The total amount of gasoline and diesel produced from CO2–EOR and synfuels would be sufficient to supply more than 2/5 of the fuel consumed by all US light-duty vehicles in 2025. The coproduct “decarbonized” electric generating capacity is equivalent to 2/5 of total new coal generating capacity expected to be built by 2025. The amount of biomass required under this thought experiment is sufficiently modest that “waste” resources alone are adequate—the biomass required by 2025 amounts to less than 2/5 of the biomass currently available in urban wood wastes and residues of the forest product and agricultural industries.
The CO2-EOR option represents a “niche” opportunity, to be sure, but it is sufficiently large that exploitation of this option could lead to significant “buy-down” of costs for gasification and CCS technologies.
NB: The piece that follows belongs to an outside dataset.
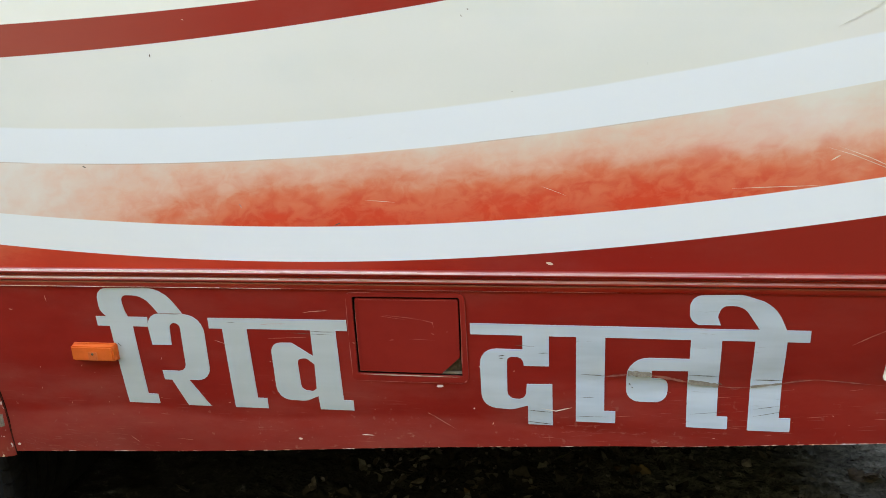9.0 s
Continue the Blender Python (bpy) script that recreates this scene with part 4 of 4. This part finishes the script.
# ---- chips, scratches, dents' bare paint ----
def mark(points, width, mat, host, name="scratch", lift=0.0026, skirt_side=True, taper=True):
    """A thin strip of bare or scraped paint along a line of (x, z)."""
    rng = random.Random(int(points[0][0] * 9173) + 5)
    pts = []
    for (xa, za), (xb, zb) in zip(points, points[1:]):
        n = max(3, int(math.hypot(xb - xa, zb - za) / 0.004))
        pts += [(xa + (xb - xa) * i / n, za + (zb - za) * i / n) for i in range(n)]
    pts.append(points[-1])
    rows = []
    for i, (x, z) in enumerate(pts):
        a, b = pts[max(i - 1, 0)], pts[min(i + 1, len(pts) - 1)]
        t = Vector((b[0] - a[0], b[1] - a[1])).normalized()
        s = i / (len(pts) - 1)
        w = width * (min(1, 0.15 + 3.0 * min(s, 1 - s)) if taper else 1) * (0.95 + 0.55 * noise.noise((x * 90, z * 90, width * 999)) + rng.uniform(-0.12, 0.12)) / 2
        y = (skirt_y(x, z) if skirt_side else 0.0) - lift
        if skirt_side:
            x, z = hold_in_view(x, z)
        rows.append([(x - t.y * w, y, z + t.x * w), (x + t.y * w, y, z - t.x * w)])
    bm = sheet(rows)
    for f in bm.faces:
        f.normal_update()
        if f.normal.y > 0:
            f.normal_flip()
    gather(name, bm, mat, host)


SKIRT_MARKS = [
    (((0.770, 0.731), (0.863, 0.747), (0.926, 0.752), (0.978, 0.746)), 0.0058, SCRAPE),
    # next two lines: the crease's soft highlight laid on as paler paint
    (((0.46, 0.742), (0.49, 0.743), (0.53, 0.741), (0.59, 0.7365)), 0.0022, CREASE),
    (((0.585, 0.7370), (0.68, 0.730), (0.775, 0.727)), 0.0016, SCUFF),
    (((0.538, 0.820), (0.575, 0.842), (0.600, 0.855)), 0.0016, PALE),
    (((0.66, 0.690), (0.70, 0.697), (0.735, 0.708)), 0.002, PALE),
    (((0.60, 0.664), (0.66, 0.664)), 0.0016, PALE),
    (((0.88, 0.775), (0.90, 0.785)), 0.0016, PALE),
    (((0.972, 0.803), (0.983, 0.797)), 0.0022, PALE),
    (((0.974, 0.815), (0.979, 0.812)), 0.0022, PALE),
    (((0.966, 0.772), (0.972, 0.770)), 0.0018, PALE),
    (((0.962, 0.842), (0.965, 0.841)), 0.003, PALE),
    (((0.80, 0.800), (0.815, 0.806)), 0.0016, PALE),
    (((0.868, 0.715), (0.870, 0.712)), 0.003, PALE),
    (((0.79, 0.625), (0.81, 0.627)), 0.003, PALE),
    (((0.974, 0.764), (0.980, 0.752)), 0.004, PALE),
    (((-0.274, 0.7045), (-0.258, 0.7055)), 0.0065, CHIP),
    (((-0.663, 0.838), (-0.64, 0.841), (-0.60, 0.842)), 0.0014, PALE),
    (((-0.56, 0.868), (-0.54, 0.872), (-0.50, 0.875)), 0.002, PALE),
    (((-0.55, 0.812), (-0.62, 0.808), (-0.645, 0.806)), 0.0012, PALE),
    (((-0.77, 0.80), (-0.74, 0.789)), 0.0018, PALE),
    (((-0.30, 0.640), (-0.25, 0.610), (-0.235, 0.600)), 0.0016, PALE),
    (((-0.05, 0.660), (-0.02, 0.655), (0.012, 0.664)), 0.0022, CHIP),
    (((-0.45, 0.578), (-0.42, 0.577)), 0.0025, CHIP),
    (((-0.90, 0.545), (-0.86, 0.543)), 0.0012, PALE),
    (((-1.22, 0.570), (-1.21, 0.580)), 0.003, SCUFF),
    (((-1.335, 0.505), (-1.325, 0.507)), 0.007, CHIP),
    (((-1.02, 0.545), (-1.0, 0.53)), 0.002, PALE),
    (((-1.17, 0.90), (-1.168, 0.885)), 0.003, PALE),
    (((-1.27, 0.865), (-1.26, 0.864)), 0.004, PALE),
    (((-0.60, 0.560), (-0.59, 0.559)), 0.005, CHIP),
    (((-0.195, 0.655), (-0.193, 0.652)), 0.005, CHIP),
]
for pts, w, mat in SKIRT_MARKS:
    mark(pts, w * (0.7 if mat is PALE else 1.0), mat, skirt)

# paint chipped off the folded lower edge
edge_rng = random.Random(77)
for k in range(95):
    x = edge_rng.uniform(-1.3, 0.95) if k % 3 else edge_rng.gauss(0.52, 0.09)
    n, w = edge_rng.uniform(0.003, 0.022), edge_rng.uniform(0.0006, 0.0016) * (1.7 if 0.4 < x < 0.66 else 1.0)
    if x + n < 0.97:
        mark(((x, bottom_z(x) + w * 0.5), (x + n, bottom_z(x + n) + w * 0.5)), w, edge_rng.choice((CHIP, SCORE, PALE, PALE)), skirt, "chipped_edge", 0.0012)

for k in range(42):
    x, z = edge_rng.uniform(-1.3, 0.95), 0.60 + abs(edge_rng.gauss(0, 0.10))
    if z < bottom_z(x) + 0.012 or z > 0.9 or (-0.47 < x < -0.19 and z > 0.70):
        continue
    n, a = edge_rng.uniform(0.001, 0.007), edge_rng.choice((0.0, 0.0, 0.3, 1.2, -0.4))
    mark(((x, z), (x + n * math.cos(a), z + n * math.sin(a))), edge_rng.uniform(0.0006, 0.0018), edge_rng.choice((PALE, PALE, SCORE)), skirt, "scratch", 0.0010)

# fine scuffs along the lower panel
for k in range(90):
    x, n = edge_rng.uniform(-0.1, 0.94), edge_rng.uniform(0.008, 0.045)
    z, rise = bottom_z(x) + 0.010 + abs(edge_rng.gauss(0, 0.055)), edge_rng.gauss(0.05, 0.06)
    if z < 0.725 and x + n < 0.97:
        mark(((x, z), (x + n, max(z + n * rise, bottom_z(x + n) + 0.004))), edge_rng.uniform(0.0005, 0.0013), edge_rng.choice((SCUFF, SCUFF, SCUFF, WORN)), skirt, "scratch", 0.0008)

# dull rubs low on the panel beside the arch
for k in range(46):
    x, n = edge_rng.gauss(-1.14, 0.10), edge_rng.uniform(0.006, 0.035)
    z, rise = bottom_z(x) + 0.006 + abs(edge_rng.gauss(0, 0.030)), edge_rng.uniform(-0.35, 0.15)
    if -1.32 < x < -0.90:
        mark(((x, z), (x + n, max(z + n * rise, bottom_z(x + n) + 0.003))), edge_rng.uniform(0.0010, 0.0030), SCUFF, skirt, "scratch", 0.0010)

# grazes across the letters at the crease
for pts, w, mat in [
    (((0.030, 0.741), (0.058, 0.740), (0.090, 0.737)), 0.0022, DARKMARK),
    (((0.1245, 0.7475), (0.172, 0.7455)), 0.012, GRIME),
    (((0.2445, 0.731), (0.303, 0.724)), 0.010, GRIME),
    (((0.243, 0.747), (0.304, 0.746)), 0.0022, DARKMARK),
    (((0.365, 0.739), (0.423, 0.740)), 0.003, DARKMARK),
    (((0.364, 0.724), (0.422, 0.733)), 0.0045, GRIME),
    (((0.080, 0.7375), (0.100, 0.7400), (0.1245, 0.7440)), 0.0040, CREASE),
    (((0.170, 0.7440), (0.205, 0.7385), (0.244, 0.7300)), 0.0060, CREASE),
    (((0.302, 0.7230), (0.330, 0.7205), (0.364, 0.7225)), 0.0024, CREASE),
    (((0.422, 0.7335), (0.445, 0.7385), (0.480, 0.7430)), 0.0034, CREASE),
    (((0.127, 0.724), (0.131, 0.719)), 0.004, DARKMARK),
    (((0.133, 0.716), (0.136, 0.713)), 0.004, DARKMARK),
    (((-0.140, 0.780), (-0.125, 0.783)), 0.003, DARKMARK),
    (((-0.138, 0.774), (-0.128, 0.776)), 0.002, DARKMARK),
    (((-0.056, 0.789), (-0.036, 0.790)), 0.0024, DARKMARK),
    (((-0.105, 0.806), (-0.065, 0.804)), 0.0016, DARKMARK),
    (((-0.082, 0.656), (-0.03, 0.652)), 0.0018, DARKMARK),
    (((-0.080, 0.628), (-0.028, 0.623)), 0.003, DARKMARK),
    (((0.022, 0.645), (0.09, 0.646)), 0.0014, DARKMARK),
    (((0.25, 0.66), (0.318, 0.668)), 0.0012, DARKMARK),
    (((0.372, 0.676), (0.42, 0.685)), 0.0014, DARKMARK),
    (((0.37, 0.66), (0.43, 0.674)), 0.0014, DARKMARK),
    (((-1.008, 0.788), (-0.998, 0.778)), 0.003, DARKMARK),
    (((-0.735, 0.843), (-0.715, 0.844)), 0.0012, DARKMARK),
    (((-0.60, 0.822), (-0.49, 0.819)), 0.0014, DARKMARK),
    (((-0.5455, 0.8265), (-0.52, 0.8258), (-0.4895, 0.8262)), 0.0022, DARKMARK),
    (((-0.872, 0.8590), (-0.845, 0.8593)), 0.0018, DARKMARK),
    (((0.300, 0.731), (0.31, 0.7265)), 0.003, DARKMARK),
    (((0.03, 0.688), (0.06, 0.690)), 0.0016, DARKMARK),
]:
    mark(pts, w * (1.0 if mat in (GRIME, CREASE) else 0.62), mat, skirt, "graze", 0.0040, taper=mat is not GRIME)

for pts, w, mat in [
    (((-0.040, 0.985), (-0.026, 0.981)), 0.007, SCORE),
    (((0.454, 1.205), (0.50, 1.190), (0.58, 1.156)), 0.0013, SCORE),
    (((0.477, 1.205), (0.53, 1.184), (0.591, 1.154)), 0.0013, SCORE),
    (((0.464, 1.180), (0.480, 1.190)), 0.0026, SCORE),
    (((0.30, 1.131), (0.37, 1.133), (0.45, 1.135)), 0.0014, SCORE),
    (((0.583, 1.134), (0.66, 1.133), (0.701, 1.135), (0.719, 1.140)), 0.0012, GRIME),
    (((0.451, 1.408), (0.508, 1.439), (0.557, 1.469)), 0.0026, SMEAR),
    (((-1.334, 1.42), (-1.316, 1.389), (-1.312, 1.319), (-1.307, 1.255), (-1.297, 1.21)), 0.0026, SMEAR),
    (((-1.297, 1.21), (-1.291, 1.19)), 0.0035, DARKMARK),
    (((-1.513, 1.114), (-1.499, 1.052)), 0.0013, GRIME),
    (((-1.505, 1.20), (-1.48, 1.175)), 0.0016, SMEAR),
    (((-0.818, 1.416), (-0.817, 1.408)), 0.0025, DARKMARK),
    (((-0.194, 1.460), (-0.190, 1.456)), 0.002, GRIME),
    (((-0.181, 1.470), (-0.178, 1.467)), 0.002, GRIME),
    (((-1.012, 1.194), (-1.003, 1.190)), 0.003, DARKMARK),
    (((-0.102, 1.320), (-0.101, 1.3185)), 0.0015, GRIME),
    (((-0.47, 1.062), (-0.455, 1.068)), 0.0018, DARKMARK),
    (((-0.40, 1.115), (-0.34, 1.110)), 0.0012, SCORE),
    (((-0.05, 1.140), (0.0, 1.120)), 0.0007, SCORE),
    (((-0.67, 1.11), (-0.665, 1.10)), 0.0025, PALE),
    (((-0.43, 1.240), (-0.415, 1.2405)), 0.0006, SMEAR),
    (((-1.358, 1.446), (-1.27, 1.430), (-1.20, 1.420)), 0.0022, DARKRED),
    (((-0.74, 1.478), (-0.735, 1.476)), 0.003, PALE),
]:
    mark(pts, w, mat, side, "scratch", 0.0012, False)

for pts, w in [
    (((-0.4585, 0.905), (-0.4588, 0.85), (-0.4588, 0.815)), 0.0014), (((-0.4588, 0.81), (-0.458, 0.76), (-0.4575, 0.725)), 0.0012),
    (((-0.452, 0.803), (-0.443, 0.801)), 0.003), 
    (((-0.216, 0.75), (-0.2165, 0.80)), 0.0014), (((-0.212, 0.716), (-0.206, 0.722)), 0.0022), (((-0.40, 0.7135), (-0.36, 0.7135)), 0.0012),
    (((-0.455, 0.917), (-0.40, 0.9178)), 0.0012), (((-0.2062, 0.905), (-0.2050, 0.83), (-0.2040, 0.76)), 0.0008), (((-0.2155, 0.885), (-0.2150, 0.80), (-0.2145, 0.745)), 0.0009), (((-0.452, 0.7135), (-0.34, 0.7132), (-0.215, 0.7140)), 0.0009), (((-0.4375, 0.9018), (-0.35, 0.9022), (-0.225, 0.9022)), 0.0007), (((-0.4398, 0.90), (-0.4398, 0.80), (-0.4395, 0.74)), 0.0007), (((-0.39, 0.866), (-0.33, 0.858)), 0.0007), (((-0.36, 0.866), (-0.31, 0.862)), 0.0007), (((-0.33, 0.815), (-0.27, 0.813)), 0.0006), (((-0.30, 0.859), (-0.275, 0.853), (-0.273, 0.842)), 0.0016), (((-0.38, 0.868), (-0.34, 0.864), (-0.30, 0.859)), 0.0008),
    (((-0.279, 0.829), (-0.272, 0.826)), 0.0022), (((-0.246, 0.833), (-0.244, 0.832)), 0.003), (((-0.37, 0.811), (-0.36, 0.812)), 0.002),
]:
    mark(pts, w, WORN, skirt, "scratch", 0.0045)
mark(((-0.440, 0.7292), (-0.39, 0.7290), (-0.30, 0.7288), (-0.222, 0.7285)), 0.0026, SCRAPE, skirt, "scratch", 0.0045)
mark(((-1.474, 0.917), (-1.466, 0.908)), 0.006, GRIME, skirt, "scratch", 0.0030)
mark(((-1.462, 0.903), (-1.458, 0.897)), 0.004, GRIME, skirt, "scratch", 0.0030)

for (name, _), (bm, mats, host) in WEAR.items():
    ob = part(name, bm, mats, host, smooth=0, recalc=name in ("glint_worn_edge", "chipped_paint", "sealant"))
    tagged(ob, kind="stuff")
As a result of field experience (learning by doing), costs might be significantly less than at present by the time it becomes necessary to pursue widely aquifer storage of CO2 .
*For all options the assumed debt/equity ratio is 55/45, and the feedstock prices are $1.35 and $3.0 per GJ (HHV) for coal and biomass, respectively. For the CO2–EOR cases it is assumed that the CO2 price (in $ per thousand standard cubic feet) is 3% of the oil price (in $ per barrel). The reference $50/barrel oil price is the levelized oil price during 2010-2040 based on the Energy Information Administration’s Annual Energy Outlook 2006 forecast. The reference 14% real rate of return on equity is for Base Case financing, so that greater returns are regarded as especially attractive.